The total value of Federal ICT contracts fell for the second year in a row after spending decreased significantly across most categories of ICT supply.
Intermedium’s AnalyseIT database shows the market is in decline with a total contract value (TCV) of $5.3 billion for 2012-13*, down $1.29 billion on the previous financial year and $1.5 billion less than the five year peak seen in 2010-11.
This decline occurred across the market with falls in four of five ICT categories. Only Telecommunications recorded TCV growth on the previous year due almost completely to the Defence Terrestrial Communications contract with Telstra. The Software, Labour Hire, IT Services and Hardware categories experienced declines of between 12 and 52 per cent.
In addition, there were significantly less high value contracts. In 2012-13 there were nine contracts with a value of $50 million or above, as compared to 15 in 2011-12 and 14 in 2009-10.
Influences on the market
A number of factors contributed to this subdued market in 2012-13.
The Government has been in a form of quasi caretaker mode since then Prime Minister Julia Gillard originally called the election in January 2013, with many participants in the market indicating that agencies were disinclined to make procurement decisions. Lower levels of contracting in the second half of the financial year were particularly noticeable.
Also impacting the 2012-13 market, the public service laboured under the burden of a 4 per cent efficiency dividend, designed to find savings of $1.5 billion over four years to contribute to the Government’s (now abandoned) goal of reaching budget surplus. While agencies had autonomy over where the dividend was to impact, their clear preference is generally to reduce expenditure with suppliers rather than through staff cuts or reducing service delivery.
Further tightening of Government spending is also on the horizon with the announcement in the August Economic Statement that the efficiency dividend will return to 2.25 per cent for three years from 2014-15.
Historically the efficiency dividend has generally been set at 1 per cent. It has been argued that over time, it becomes increasingly difficult for agencies to find further efficiencies and may find themselves facing tough decisions about how and where to cut back on service delivery and staff numbers.
Hardware fell substantially down by nearly half to $431 million after reaching a five year peak of $765 million in 2011-12. The Printer, Storage and Large Computing Systems segments were the hardest hit.
IT Services posted its lowest TCV of the past five years at $1.6 billion, reflecting the absence of major managed services and systems integration deals during 2012-13. The last time the market saw values of this level was in 2007-08 when IT Services TCV was $1.2 billion.
Labour Hire recorded a TCV of $776 million last financial year, $100 million less than the year before.
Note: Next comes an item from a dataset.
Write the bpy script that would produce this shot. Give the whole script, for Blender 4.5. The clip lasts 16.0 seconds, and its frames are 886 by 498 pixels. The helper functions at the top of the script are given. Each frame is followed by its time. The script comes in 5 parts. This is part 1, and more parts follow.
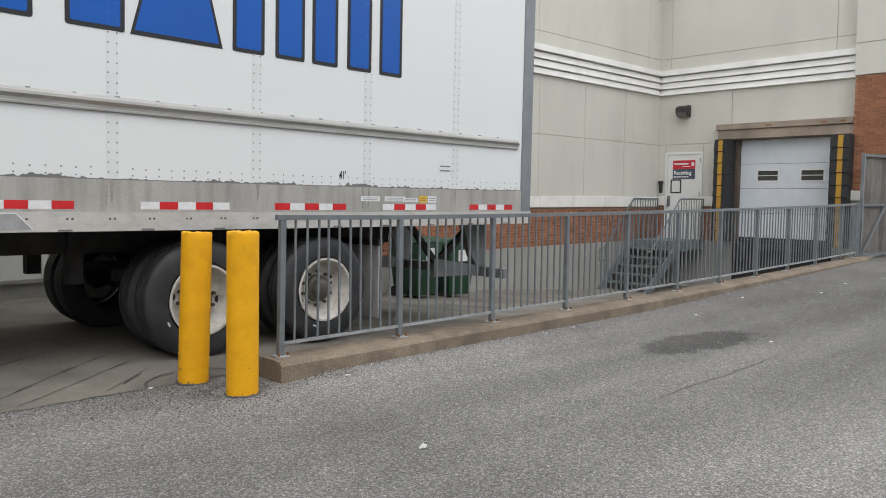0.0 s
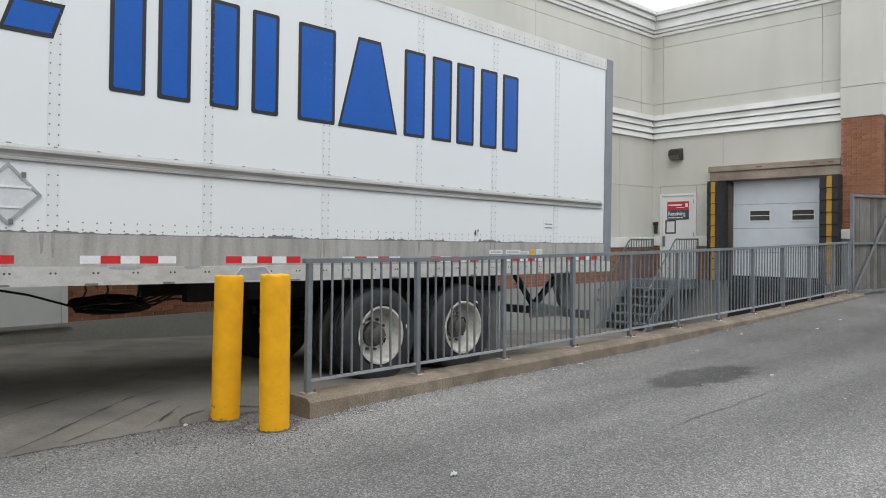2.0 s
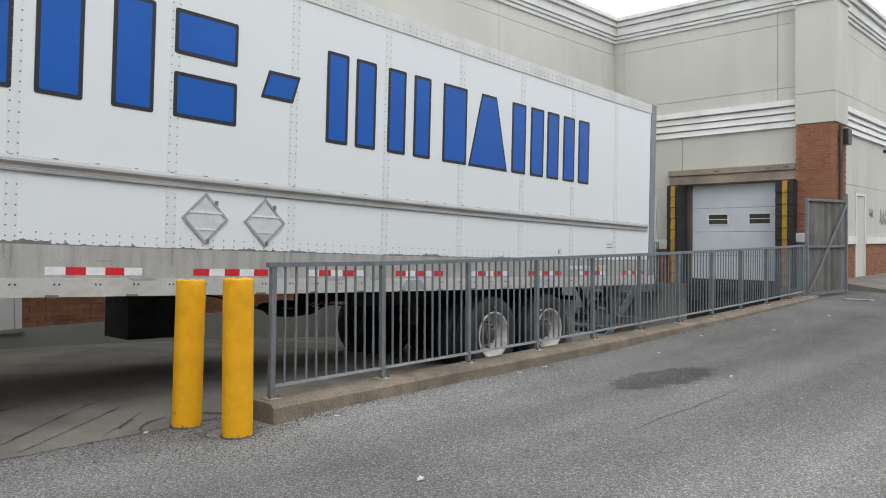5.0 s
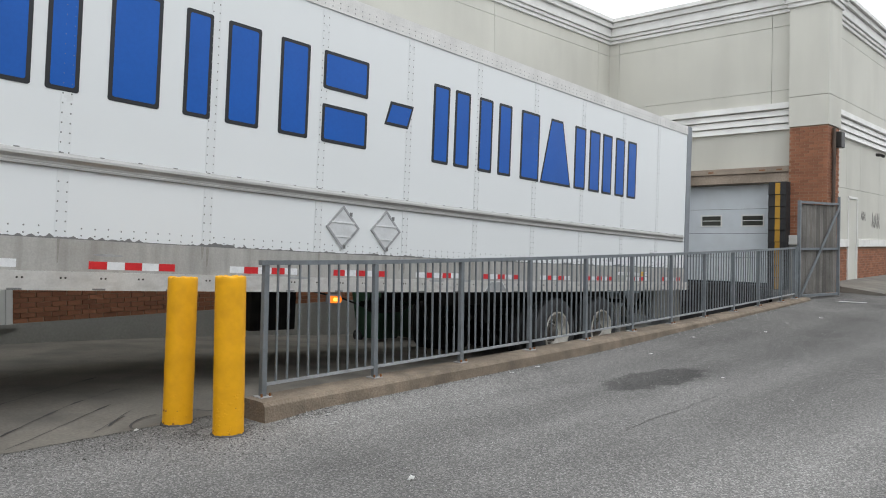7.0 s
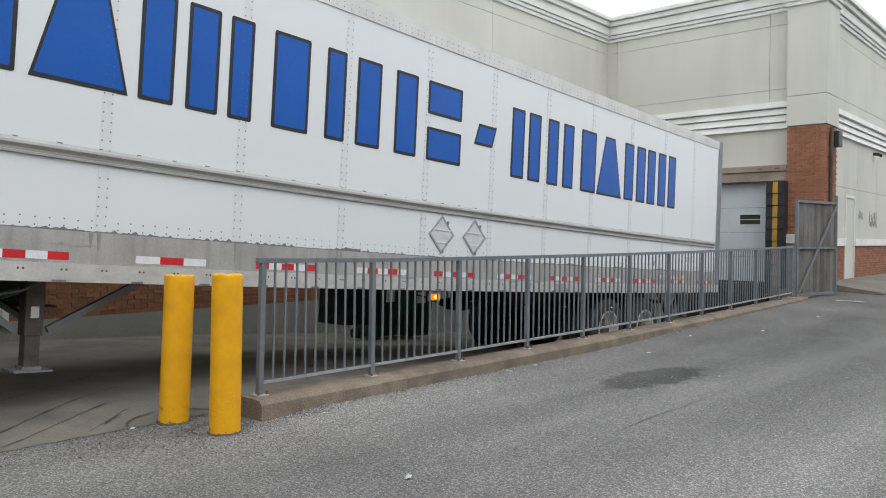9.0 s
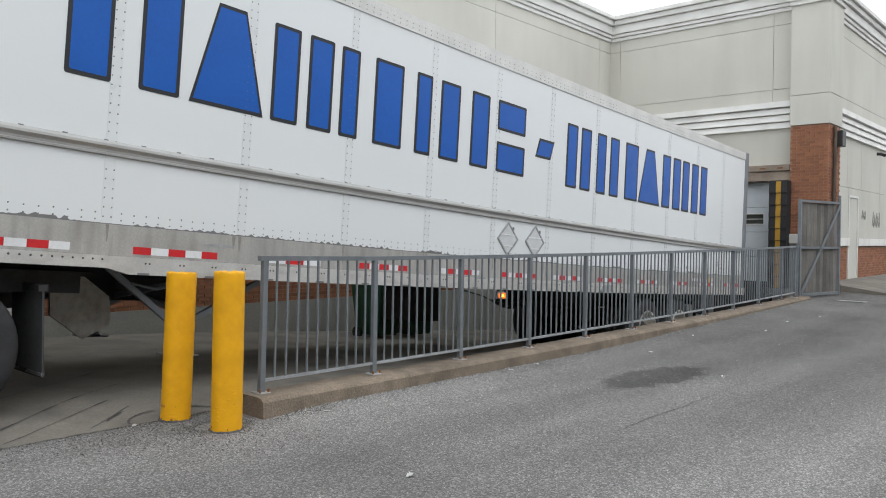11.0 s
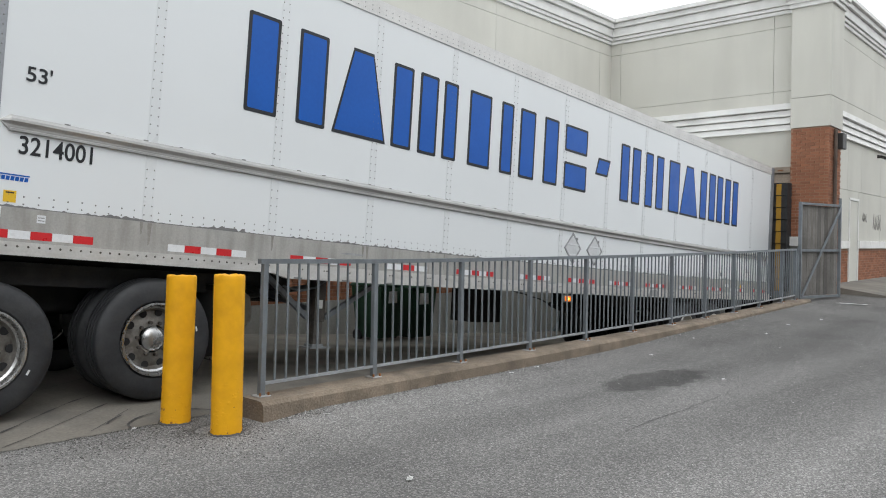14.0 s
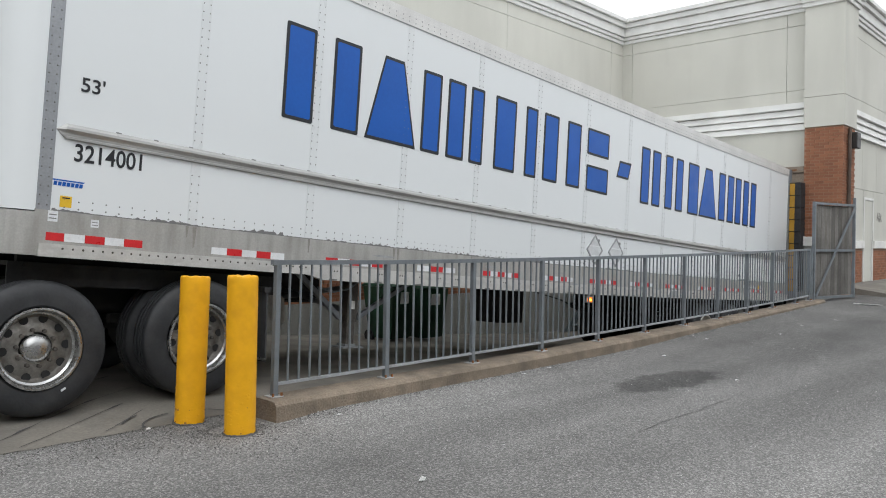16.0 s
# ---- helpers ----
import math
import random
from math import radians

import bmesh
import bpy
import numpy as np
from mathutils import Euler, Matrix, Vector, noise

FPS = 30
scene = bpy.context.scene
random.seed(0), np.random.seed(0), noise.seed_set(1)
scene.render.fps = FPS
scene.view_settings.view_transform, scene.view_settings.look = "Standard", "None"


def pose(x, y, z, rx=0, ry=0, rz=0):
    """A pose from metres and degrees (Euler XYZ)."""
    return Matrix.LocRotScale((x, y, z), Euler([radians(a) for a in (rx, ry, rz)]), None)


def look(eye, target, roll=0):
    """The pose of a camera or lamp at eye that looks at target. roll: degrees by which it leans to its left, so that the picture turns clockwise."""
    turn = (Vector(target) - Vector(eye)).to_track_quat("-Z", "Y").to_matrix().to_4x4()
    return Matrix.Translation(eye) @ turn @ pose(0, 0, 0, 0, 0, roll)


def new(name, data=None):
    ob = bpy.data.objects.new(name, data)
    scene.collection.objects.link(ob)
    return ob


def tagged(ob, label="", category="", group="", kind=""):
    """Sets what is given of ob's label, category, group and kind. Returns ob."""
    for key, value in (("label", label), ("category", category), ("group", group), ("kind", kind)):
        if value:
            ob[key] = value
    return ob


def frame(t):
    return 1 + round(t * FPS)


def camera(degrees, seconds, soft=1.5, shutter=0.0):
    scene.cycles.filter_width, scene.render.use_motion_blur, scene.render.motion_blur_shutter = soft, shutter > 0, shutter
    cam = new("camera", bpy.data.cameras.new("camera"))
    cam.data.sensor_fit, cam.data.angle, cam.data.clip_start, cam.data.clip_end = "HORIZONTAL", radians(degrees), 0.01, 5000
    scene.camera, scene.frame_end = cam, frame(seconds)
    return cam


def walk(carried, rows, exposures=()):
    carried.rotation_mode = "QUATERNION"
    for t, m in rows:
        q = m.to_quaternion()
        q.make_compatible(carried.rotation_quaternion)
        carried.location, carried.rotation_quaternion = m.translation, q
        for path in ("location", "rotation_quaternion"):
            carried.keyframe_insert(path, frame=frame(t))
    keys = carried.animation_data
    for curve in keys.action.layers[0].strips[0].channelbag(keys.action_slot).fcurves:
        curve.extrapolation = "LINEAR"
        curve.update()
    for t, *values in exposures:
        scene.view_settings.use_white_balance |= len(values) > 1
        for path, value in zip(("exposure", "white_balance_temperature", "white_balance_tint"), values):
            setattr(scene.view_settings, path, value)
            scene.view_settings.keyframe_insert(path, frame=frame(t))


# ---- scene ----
cam = camera(60.2, 16.0, soft=1.0)

PATH = [
    (0, (-3.194, -5.09, 1.428), (-1.803, -3.66, 1.287), 0.5),
    (0.5, (-3.35, -5.176, 1.424), (-1.965, -3.736, 1.34), 0.2),
    (1, (-3.467, -5.24, 1.431), (-2.079, -3.803, 1.357), 0.1),
    (1.5, (-3.551, -5.218, 1.429), (-2.156, -3.785, 1.377), 0.0),
    (2, (-3.588, -5.197, 1.433), (-2.181, -3.777, 1.403), -0.1),
    (2.5, (-3.609, -5.183, 1.442), (-2.18, -3.784, 1.422), -0.2),
    (3, (-3.61, -5.175, 1.446), (-2.161, -3.797, 1.433), -0.3),
    (3.5, (-3.601, -5.178, 1.448), (-2.139, -3.813, 1.438), -0.3),
    (4, (-3.602, -5.174, 1.442), (-2.131, -3.82, 1.427), -0.3),
    (6.5, (-3.584, -5.178, 1.435), (-2.104, -3.833, 1.409), 0.2),
    (7, (-3.588, -5.176, 1.438), (-2.102, -3.837, 1.414), 0.4),
    (7.5, (-3.586, -5.174, 1.44), (-2.096, -3.84, 1.415), 0.5),
    (8, (-3.578, -5.162, 1.443), (-2.086, -3.831, 1.415), 0.5),
    (8.5, (-3.579, -5.166, 1.436), (-2.089, -3.832, 1.41), 0.5),
    (9, (-3.577, -5.166, 1.436), (-2.087, -3.832, 1.408), 0.5),
    (11.5, (-3.571, -5.165, 1.431), (-2.086, -3.826, 1.4), 0.7),
    (12, (-3.57, -5.17, 1.437), (-2.083, -3.832, 1.41), 0.6),
    (12.5, (-3.573, -5.167, 1.439), (-2.085, -3.831, 1.413), 0.7),
    (13, (-3.57, -5.165, 1.436), (-2.082, -3.828, 1.413), 0.6),
    (13.5, (-3.565, -5.164, 1.431), (-2.079, -3.826, 1.408), 0.6),
    (14, (-3.568, -5.164, 1.437), (-2.084, -3.825, 1.412), 0.7),
    (14.5, (-3.564, -5.167, 1.43), (-2.082, -3.825, 1.409), 0.6),
    (15, (-3.567, -5.164, 1.435), (-2.083, -3.823, 1.413), 0.7),
    (15.5, (-3.571, -5.166, 1.435), (-2.086, -3.827, 1.414), 0.6),
    (16, (-3.578, -5.163, 1.44), (-2.113, -3.802, 1.416), 0.6),
]
walk(cam, [(t, look(eye, target, roll)) for t, eye, target, roll in PATH],
     exposures=[(0, 0.26, 6380, 9), (1.0, 0.26, 6280, 8), (2.0, 0.25, 6210, 7.5), (4.0, 0.19, 6210, 7.5), (16, 0.17, 6210, 7.5)])


# ---- world and sun: bright overcast ----
world = bpy.data.worlds.new("overcast")
scene.world = world
world.use_nodes = True
wn = world.node_tree
wn.nodes.clear()
sky = wn.nodes.new("ShaderNodeTexSky")
sky.sky_type = "NISHITA"
sky.sun_disc = False
sky.sun_elevation, sky.sun_rotation = radians(52), radians(215)
sky.dust_density, sky.ozone_density = 6.0, 1.0
grey = wn.nodes.new("ShaderNodeHueSaturation")
grey.inputs["Saturation"].default_value = 0.34
bg = wn.nodes.new("ShaderNodeBackground")
bg.inputs["Strength"].default_value = 0.15
wout = wn.nodes.new("ShaderNodeOutputWorld")
wn.links.new(sky.outputs[0], grey.inputs["Color"])
cloud = wn.nodes.new("ShaderNodeMix")
cloud.data_type = "RGBA"
cloud.inputs[0].default_value = 0.8
cloud.inputs[7].default_value = (9.9, 9.85, 9.95, 1)
wn.links.new(grey.outputs[0], cloud.inputs[6])
wn.links.new(cloud.outputs[2], bg.inputs["Color"])
wn.links.new(bg.outputs[0], wout.inputs[0])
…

The 4 per cent efficiency dividend in 2012-13 goes some way to explaining why both the number and value of Labour Hire contracts declined so substantially from 2011-12 to 2012-13.
With the Government planning to once again increase the efficiency dividend from 1.25 per cent in 2013-14 to 2.25 per cent for the years 2014-15 to 2016-17, the Labour Hire market is likely to again feel the brunt of the cutbacks.
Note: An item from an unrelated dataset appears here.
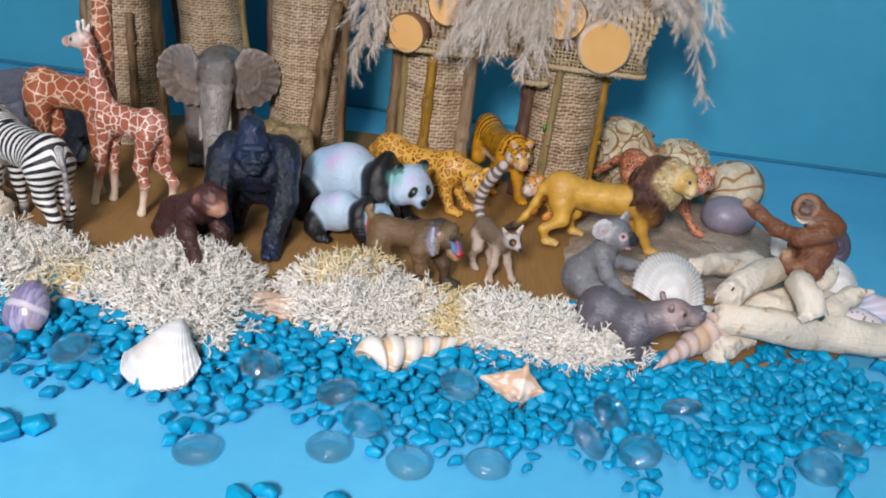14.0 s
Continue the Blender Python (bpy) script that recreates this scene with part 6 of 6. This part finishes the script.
slice_ball(pose(0.175, 0.268, 0.036), 0.033, 74, 3, "cream ball covered with dried pod rings behind the leopard")
slice_ball(pose(0.229, 0.252, 0.032), 0.028, 64, 4, "cream ball covered with dried pod rings behind the leopard")
lump("gourd_ball", pose(0.274, 0.222, 0.030), (0.028, 0.027, 0.0255), gourd_mat, "cream dried gourd with brown bands on the sand", "decorative ball", 4, 0.07, 1.2, 4)


def slate(m, size, seed, label):
    """A split slate: a flat stone with broken edges."""
    rng = random.Random(seed)
    bm = bmesh.new()
    n = 13
    angles = [6.283 * (k + rng.uniform(-0.32, 0.32)) / n for k in range(n)]
    line = [Vector((size[0] * math.cos(a) * rng.uniform(0.75, 1.1), size[1] * math.sin(a) * rng.uniform(0.75, 1.1), 0)) for a in angles]
    rings, layers = [], 5
    for k in range(layers):
        shift = Vector((rng.uniform(-0.10, 0.10) * size[0], rng.uniform(-0.10, 0.10) * size[1], 0))
        for top in (0, 1):
            scale = (0.86 + 0.14 * math.sin(3.14 * (k + 0.5) / layers)) * rng.uniform(0.93, 1.05)
            rings.append([bm.verts.new(p * scale * rng.uniform(0.94, 1.05) + shift + Vector((0, 0, size[2] * (k + 0.92 * top + rng.uniform(-0.12, 0.12)) / layers * 1.3))) for p in line])
    bm.faces.new(rings[-1])
    bm.faces.new(rings[0][::-1])
    for a, b in zip(rings, rings[1:]):
        for i in range(n):
            j = (i + 1) % n
            bm.faces.new((a[i], a[j], b[j], b[i]))
    bmesh.ops.triangulate(bm, faces=bm.faces[:])
    bmesh.ops.subdivide_edges(bm, edges=bm.edges[:], cuts=1, use_grid_fill=True)
    for v in bm.verts:
        v.co += wobble(v.co, 90, 0.0035, seed)
    return thing("slate_stone", bm, slate_mat, m, label, "stone", "slate pile", smooth=False)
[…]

Software contracts totalled $687 million last financial year, down by more than half on the $1.4 billion recorded in 2011-12. Particularly large decreases were evident in ERP and Business Systems spending. Despite these decreases in TCV, the total number of contracts has remained relatively similar to previous years, meaning that the average value of contracts in 2012-13 dropped significantly.
Telecommunications was the only category to record an increase in spending over the past two financial years, owing largely to the major managed services deals done by the Department of Human Services (DHS) in 2011-12 and by the Department of Defence (Defence) in 2012-13.
Telecommunications reached a five year peak of $1.8 billion in 2012-13 with the $1 billion Terrestrial Communications deal at Defence making up more than half of this TCV. However with the two largest buyers of telecommunications services now locked into long term deals, the telecommunications market is likely to see a lower TCV in the coming years.
For more information on the Federal Government ICT Market look out for Intermedium’s Annual ICT Market Report Suite for 2012-13, which provides an in-depth look at the market overall and for each category of ICT supply. The series is due in November 2013.
* Contract reporting for the 2012-13 financial year is yet to be finalised. However while late contracts reporting may mean the final TVC for 2012-13 is slightly higher than the $5.3 billion currently reported, the market will not reach the highs seen in previous years.